Rating the Rating.
S&P is showing how its ratings downgrade is affecting market conditions. REUTERS

The Senate Banking Committee has begun looking into last week's decision by Standard & Poor's to downgrade the U.S. credit rating, a committee aide told Reuters on Monday.

The aide spoke on condition of anonymity to discuss unannounced committee business after the panel's chairman, South Dakota Democratic Sen. Tim Johnson, called S&P's move "irresponsible."

According to the aide, the panel was gathering information about the S&P move, but no decision has been made on whether it will hold hearings into the downgrade.

On Friday, S&P downgraded the U.S. credit rating for the first time to AA+ from AAA.

The change was guided by doubts over Washington's inability to achieve at least $4 trillion in long-term savings amid a national debt that has climbed above $14.3 trillion.
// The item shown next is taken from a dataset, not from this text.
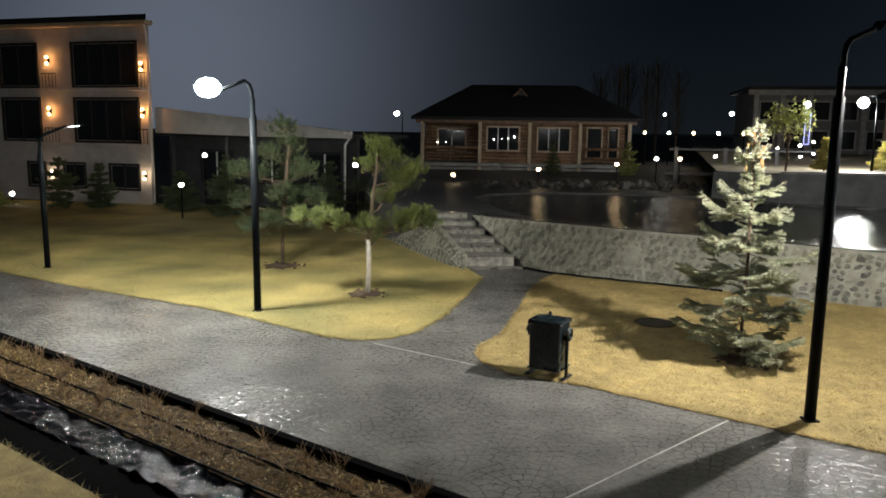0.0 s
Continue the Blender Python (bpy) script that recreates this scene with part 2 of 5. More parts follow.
def paving_mat():
    """Wet stamped concrete with a fan of small setts."""
    m = bpy.data.materials.new("stamped_paving")
    m.use_nodes = True
    nt = m.node_tree
    b = nt.nodes["Principled BSDF"]

    def node(kind, *ins, op=None):
        nd = nt.nodes.new(kind)
        if op:
            nd.operation = op
        for i, v in enumerate(ins):
            if v is None:
                continue
            if isinstance(v, (int, float)):
                nd.inputs[i].default_value = v
            else:
                nt.links.new(v, nd.inputs[i])
        return nd.outputs[0]

    def mt(op, *ins):
        return node("ShaderNodeMath", *ins, op=op)

    geo = nt.nodes.new("ShaderNodeNewGeometry")
    rot = nt.nodes.new("ShaderNodeVectorRotate")
    rot.rotation_type = "Z_AXIS"
    rot.inputs["Angle"].default_value = radians(35.9)
    nt.links.new(geo.outputs["Position"], rot.inputs["Vector"])
    wob = nt.nodes.new("ShaderNodeTexNoise")
    wob.inputs["Scale"].default_value = 5.0
    nt.links.new(geo.outputs["Position"], wob.inputs["Vector"])
    sep = nt.nodes.new("ShaderNodeSeparateXYZ")
    nt.links.new(rot.outputs[0], sep.inputs[0])
    wv = mt("MULTIPLY", mt("SUBTRACT", wob.outputs["Fac"], 0.5), 0.05)
    x, y = mt("ADD", sep.outputs[0], wv), mt("ADD", sep.outputs[1], wv)
    R = 0.62
    row = mt("FLOOR", mt("DIVIDE", y, R))

    def centre(k):
        off = mt("MULTIPLY", mt("MODULO", mt("ADD", k, 100.0), 2.0), R)
        cx = mt("ADD", mt("MULTIPLY", mt("ROUND", mt("DIVIDE", mt("SUBTRACT", x, off), 2 * R)), 2 * R), off)
        dx, dy = mt("SUBTRACT", x, cx), mt("SUBTRACT", y, mt("MULTIPLY", k, R))
        return mt("SQRT", mt("ADD", mt("MULTIPLY", dx, dx), mt("MULTIPLY", dy, dy))), mt("ARCTAN2", dy, dx)

    d0, a0 = centre(row)
    d1, a1 = centre(mt("SUBTRACT", row, 1.0))
    inside = mt("LESS_THAN", d0, R)
    d = mt("ADD", mt("MULTIPLY", inside, d0), mt("MULTIPLY", mt("SUBTRACT", 1.0, inside), d1))
    a = mt("ADD", mt("MULTIPLY", inside, a0), mt("MULTIPLY", mt("SUBTRACT", 1.0, inside), a1))
    ring = mt("DIVIDE", d, 0.125)
    rj = mt("ABSOLUTE", mt("SUBTRACT", mt("FRACT", ring), 0.5))
    ri = mt("ADD", mt("FLOOR", ring), 1.0)
    seg = mt("ADD", mt("DIVIDE", mt("MULTIPLY", a, mt("MULTIPLY", ri, 0.125)), 0.14), mt("MULTIPLY", ri, 0.37))
    sj = mt("ABSOLUTE", mt("SUBTRACT", mt("FRACT", seg), 0.5))
    edge = mt("MAXIMUM", rj, sj)
    top = nt.nodes.new("ShaderNodeMapRange")
    top.inputs["From Min"].default_value, top.inputs["From Max"].default_value = 0.42, 0.485
    top.inputs["To Min"].default_value, top.inputs["To Max"].default_value = 1.0, 0.0
    nt.links.new(edge, top.inputs["Value"])
    soft = nt.nodes.new("ShaderNodeMapRange")
    soft.interpolation_type = "SMOOTHSTEP"
    soft.inputs["From Min"].default_value, soft.inputs["From Max"].default_value = 0.34, 0.49
    soft.inputs["To Min"].default_value, soft.inputs["To Max"].default_value = 1.0, 0.0
    nt.links.new(edge, soft.inputs["Value"])
    n1 = nt.nodes.new("ShaderNodeTexNoise")
    n1.inputs["Scale"].default_value, n1.inputs["Detail"].default_value = 1.3, 6
    nt.links.new(geo.outputs["Position"], n1.inputs["Vector"])
    n2 = nt.nodes.new("ShaderNodeTexNoise")
    n2.inputs["Scale"].default_value, n2.inputs["Detail"].default_value = 22, 5
    nt.links.new(geo.outputs["Position"], n2.inputs["Vector"])
    ramp = nt.nodes.new("ShaderNodeValToRGB")
    ramp.color_ramp.elements[0].position, ramp.color_ramp.elements[1].position = 0.3, 0.72
    ramp.color_ramp.elements[0].color, ramp.color_ramp.elements[1].color = (0.088, 0.085, 0.079, 1), (0.200, 0.192, 0.173, 1)
    nt.links.new(n1.outputs["Fac"], ramp.inputs["Fac"])
    jm = nt.nodes.new("ShaderNodeMapRange")
    jm.inputs["To Min"].default_value, jm.inputs["To Max"].default_value = 0.36, 1.0
    nt.links.new(top.outputs["Result"], jm.inputs["Value"])
    hs = nt.nodes.new("ShaderNodeHueSaturation")
    nt.links.new(ramp.outputs["Color"], hs.inputs["Color"])
    worn = nt.nodes.new("ShaderNodeTexNoise")
    worn.inputs["Scale"].default_value, worn.inputs["Detail"].default_value = 0.45, 3
    nt.links.new(geo.outputs["Position"], worn.inputs["Vector"])
    wm = nt.nodes.new("ShaderNodeMapRange")
    wm.inputs["From Min"].default_value, wm.inputs["From Max"].default_value = 0.44, 0.60
    wm.inputs["To Min"].default_value, wm.inputs["To Max"].default_value = 0.3, 1.0
    nt.links.new(worn.outputs["Fac"], wm.inputs["Value"])
    nt.links.new(mt("SUBTRACT", 1.0, mt("MULTIPLY", mt("SUBTRACT", 1.0, jm.outputs["Result"]), wm.outputs["Result"])), hs.inputs["Value"])
    b.inputs["Specular IOR Level"].default_value = 0.06
    nt.links.new(hs.outputs["Color"], b.inputs["Base Color"])
    rr = nt.nodes.new("ShaderNodeMapRange")
    rr.inputs["From Min"].default_value, rr.inputs["From Max"].default_value = 0.2, 0.8
    rr.inputs["To Min"].default_value, rr.inputs["To Max"].default_value = 0.55, 0.75
    nt.links.new(n1.outputs["Fac"], rr.inputs["Value"])
    nt.links.new(rr.outputs["Result"], b.inputs["Roughness"])
    h = mt("ADD", mt("MULTIPLY", top.outputs["Result"], 0.6), mt("MULTIPLY", n2.outputs["Fac"], 1.1))
    bp = nt.nodes.new("ShaderNodeBump")
    bp.inputs["Strength"].default_value, bp.inputs["Distance"].default_value = 0.3, 0.008
    nt.links.new(h, bp.inputs["Height"])
    nt.links.new(bp.outputs["Normal"], b.inputs["Normal"])
    film = nt.nodes.new("ShaderNodeTexNoise")
    film.inputs["Scale"].default_value, film.inputs["Detail"].default_value = 11, 1.0
    nt.links.new(geo.outputs["Position"], film.inputs["Vector"])
    fb = nt.nodes.new("ShaderNodeBump")
    fb.inputs["Strength"].default_value, fb.inputs["Distance"].default_value = 1.0, 0.021
    nt.links.new(mt("ADD", mt("MULTIPLY", film.outputs["Fac"], 0.9), mt("MULTIPLY", soft.outputs["Result"], 0.13)), fb.inputs["Height"])
    nt.links.new(fb.outputs["Normal"], b.inputs["Coat Normal"])
    wet = nt.nodes.new("ShaderNodeTexNoise")
    wet.inputs["Scale"].default_value, wet.inputs["Detail"].default_value = 21, 1.5
    nt.links.new(geo.outputs["Position"], wet.inputs["Vector"])
    wr = nt.nodes.new("ShaderNodeMapRange")
    wr.inputs["From Min"].default_value, wr.inputs["From Max"].default_value = 0.43, 0.48
    nt.links.new(wet.outputs["Fac"], wr.inputs["Value"])
    nt.links.new(wr.outputs["Result"], b.inputs["Coat Weight"])
    b.inputs["Coat Roughness"].default_value = 0.2
    b.inputs["Coat IOR"].default_value = 1.65
    return m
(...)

S&P also took into consideration the "debacle" surrounding the last-minute increase of the debt ceiling last week.

Seeks Pro-Active Congress

"We think elected officials across the political spectrum are unable to proactively take measure to put U.S. public finances on a sustainable footing in the same sort of matter as some our most highly rated governments," said John Chambers, head of S&P's sovereign rating committee.
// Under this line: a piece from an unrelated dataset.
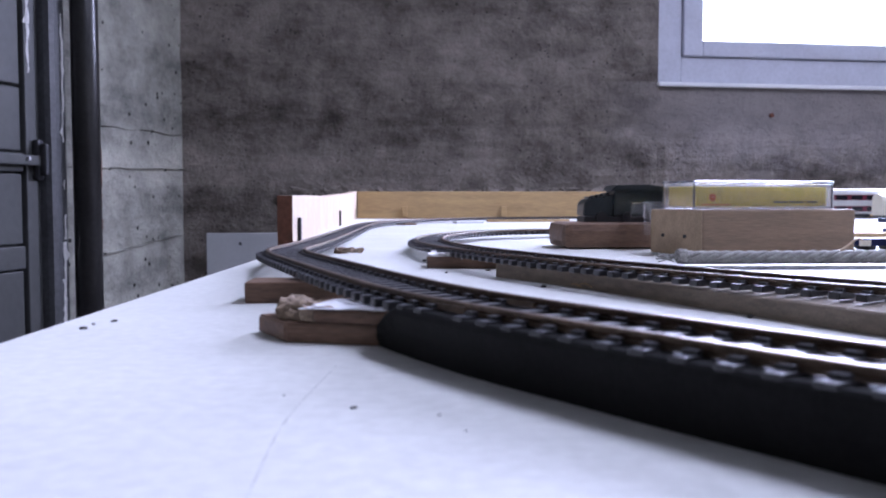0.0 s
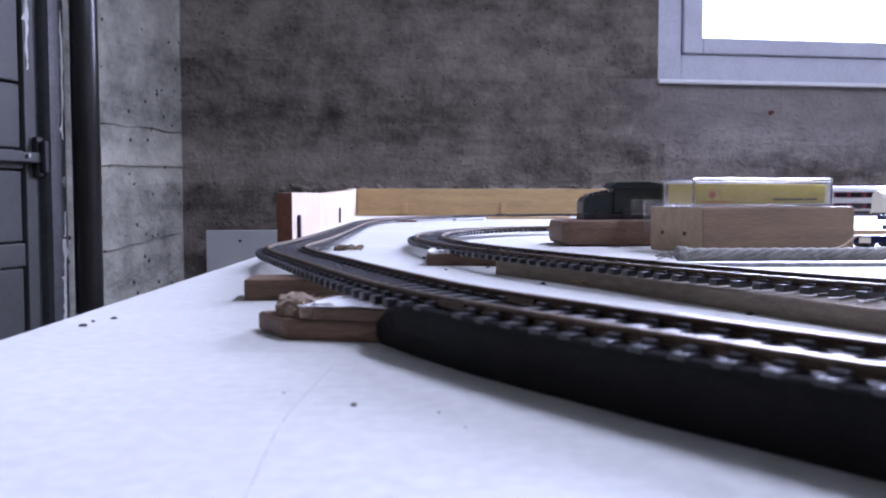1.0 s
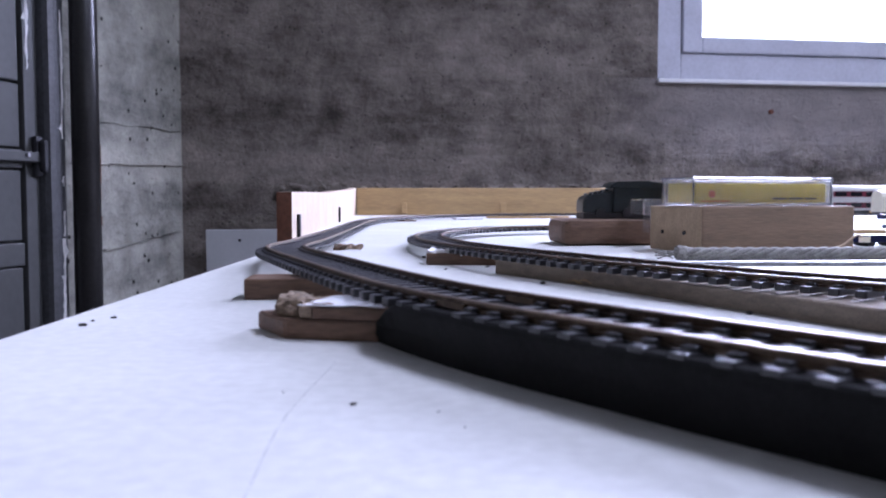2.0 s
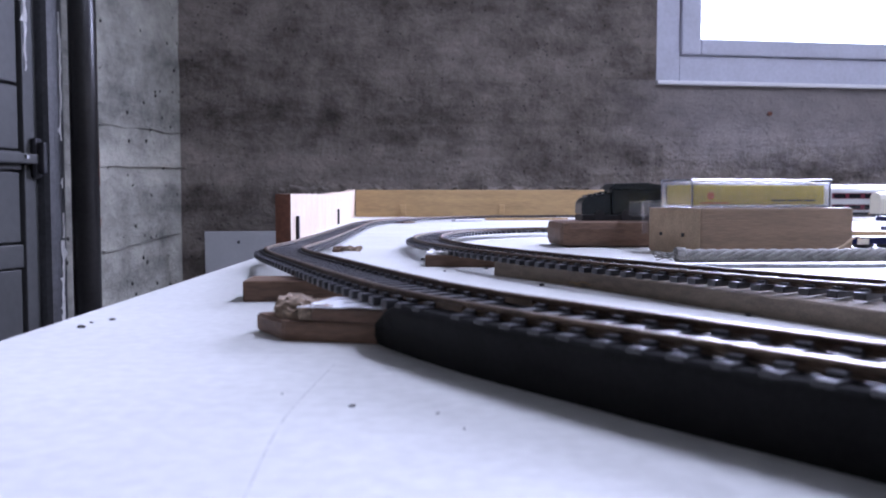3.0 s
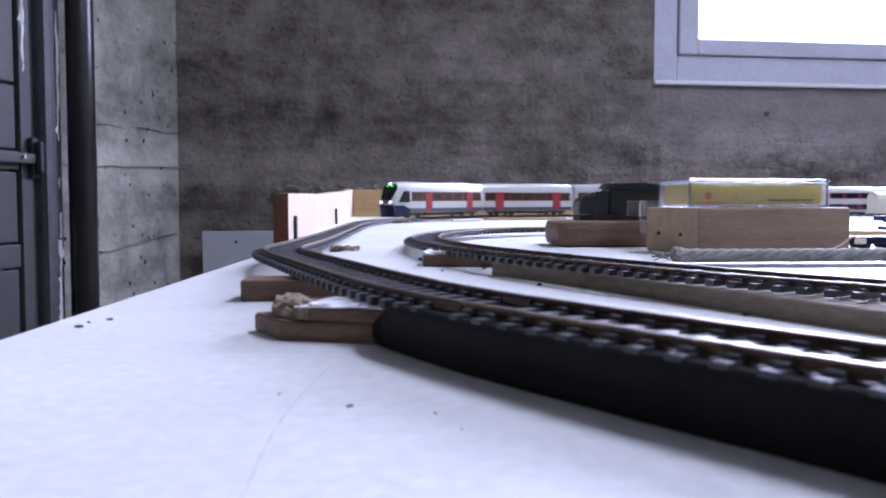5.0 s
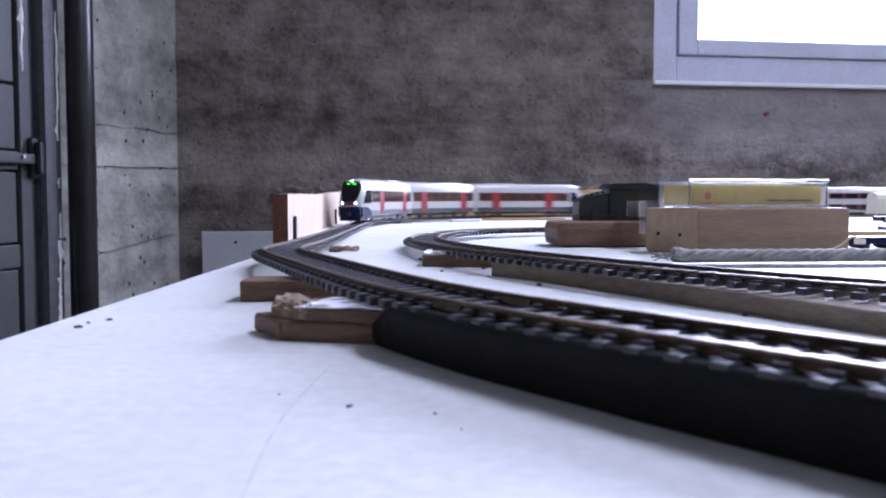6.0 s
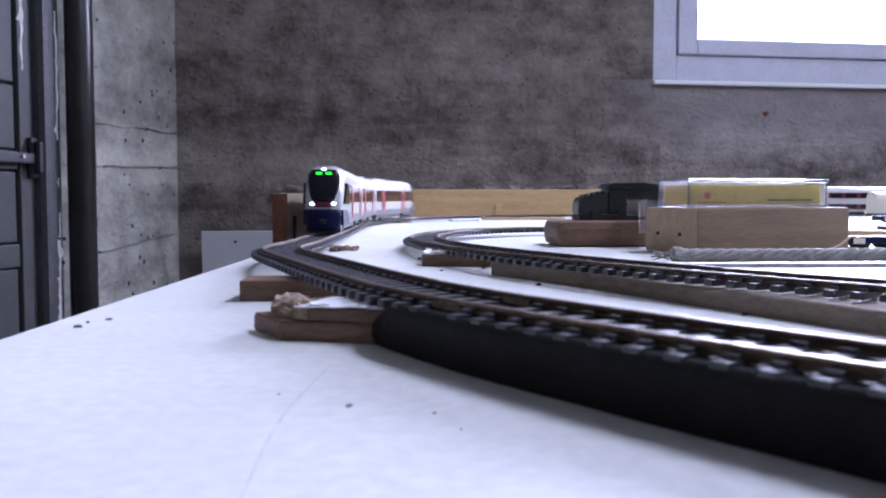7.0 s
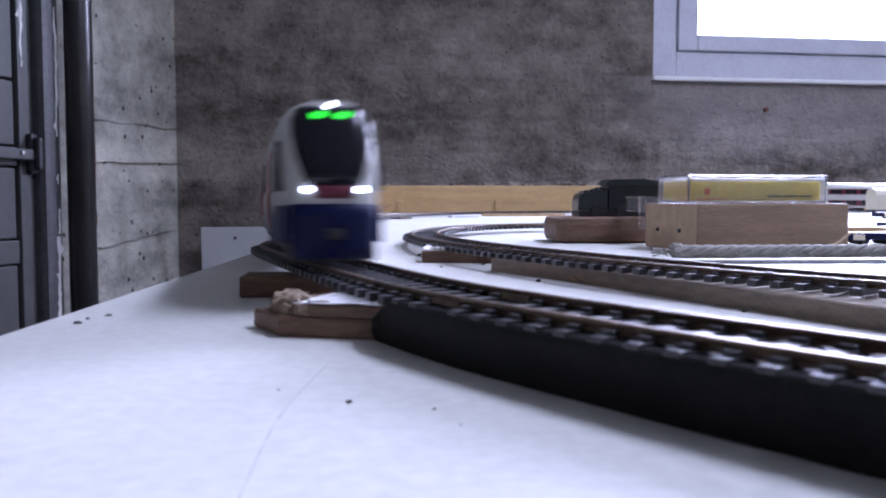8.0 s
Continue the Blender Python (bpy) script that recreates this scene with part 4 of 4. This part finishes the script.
# ---------------------------------------------------------------- movement
# seconds and the distance of the train's nose from the near end of the outer track
NOSE = [(0.0, OUTER.near(0.7822, 0.8850)), (3.0, OUTER.near(0.2629, 0.8821)), (3.8, OUTER.near(0.0972, 0.8460)), (4.2, OUTER.near(0.0337, 0.8022)), (4.5, OUTER.near(-0.0018, 0.7610)), (4.7, OUTER.near(-0.0185, 0.7327)),
        (5.8, OUTER.near(-0.0530, 0.628)), (6.2, OUTER.near(-0.0540, 0.550)), (6.6, OUTER.near(-0.0520, 0.471)), (7.0, OUTER.near(-0.0480, 0.374)),
        (7.5, OUTER.near(-0.0430, 0.249)), (7.8, OUTER.near(-0.0300, 0.193)), (8.0, OUTER.near(-0.0150, 0.149))]


def nose_at(t):
    """Monotone smooth interpolation of the nose's place."""
    k = max(i for i in range(len(NOSE) - 1) if NOSE[i][0] <= t + 1e-9)

    def slope(i):
        a, b = max(0, i - 1), min(len(NOSE) - 1, i + 1)
        return (NOSE[b][1] - NOSE[a][1]) / (NOSE[b][0] - NOSE[a][0])

    (t0, a), (t1, b) = NOSE[k], NOSE[k + 1]
    h = t1 - t0
    u = (t - t0) / h
    return ((2 * u ** 3 - 3 * u * u + 1) * a + (u ** 3 - 2 * u * u + u) * h * slope(k)
            + (-2 * u ** 3 + 3 * u * u) * b + (u ** 3 - u * u) * h * slope(k + 1))


def car_pose(centre, fore, aft, back=False):
    """Pose of a car whose two pivots ride on the outer track."""
    a, b = OUTER.at(max(0.0, centre - fore)), OUTER.at(min(OUTER.length, centre + aft))
    y = (a - b).normalized() * (-1 if back else 1)
    x = y.cross(Vector((0, 0, 1))).normalized()
    z = x.cross(y)
    c = a + (b - a) * (fore / (fore + aft))
    return Matrix(((x.x, y.x, z.x, c.x), (x.y, y.y, z.y, c.y), (x.z, y.z, z.z, c.z), (0, 0, 0, 1)))


PIVOTS = ((0.22, 0.49), (0.41, 0.41), (0.49, 0.22))


def motions():
    lengths = (END_L, MID_L, END_L)
    rows = [[], [], []]
    for i in range(81):
        t = i / 10
        s = nose_at(t)
        for k, ln in enumerate(lengths):
            fore, aft = PIVOTS[k]
            rows[k].append((t, car_pose(s + ln / 2, ln * fore, ln * aft, k == 2)))
            s += ln + GAP
    for car, r in zip(TRAIN, rows):
        walk(car, r)


motions()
After a dramatic right between Republicans and Democrats, Congress and President Barack Obama agreed to a 10-year deficit reduction plan that would ultimately save a little over $2 trillion.

Johnson said the "irresponsible" downgrade may "have spillover effects that tax the American people by increasing interest rates on home loans, credit cards, and car loans, any by increasing the cost of finance for some state and local governments."

S&P was also under attack from House of Representative Majority Leader Eric Cantor, an outspoken Republican opponent of tax increases.

In a memo to fellow Republicans, Cantor said that S&P's analysis of the U.S. fiscal situation "is overly focused on resolving the debt crisis in a manner that would greatly worsen the jobs crisis," referring to S&P's contention that "the majority of Republicans in Congress continue to resist any measure that would raise revenues" to help ease the country's fiscal problems.

Meanwhile, the talk in Washington was that the S&P downgrade of the U.S. Government would likely increase pressure on the new Congressional "supercommittee" to end ideological differences and political posturing to quickly devise a substantive deficit reduction package that goes beyond the $1.5 trillion called for in the recently-passed U.S. debt deal that also raised the nation's debt ceiling.

"I think this is one of the most telling, important moments in our country's history right now," Senator John Kerry, Democrat of Massachusetts, said Sunday on the NBC program "Meet the Press." He added: "This poses a set of choices not just about a recession. It's about a financial crisis and the structure of our economy, which really has been misallocating capital."

However, the above is not to say that the U.S. Treasury Department has changed its stance regarding S&P's controversial decision regarding the U.S. Government: it hasn't.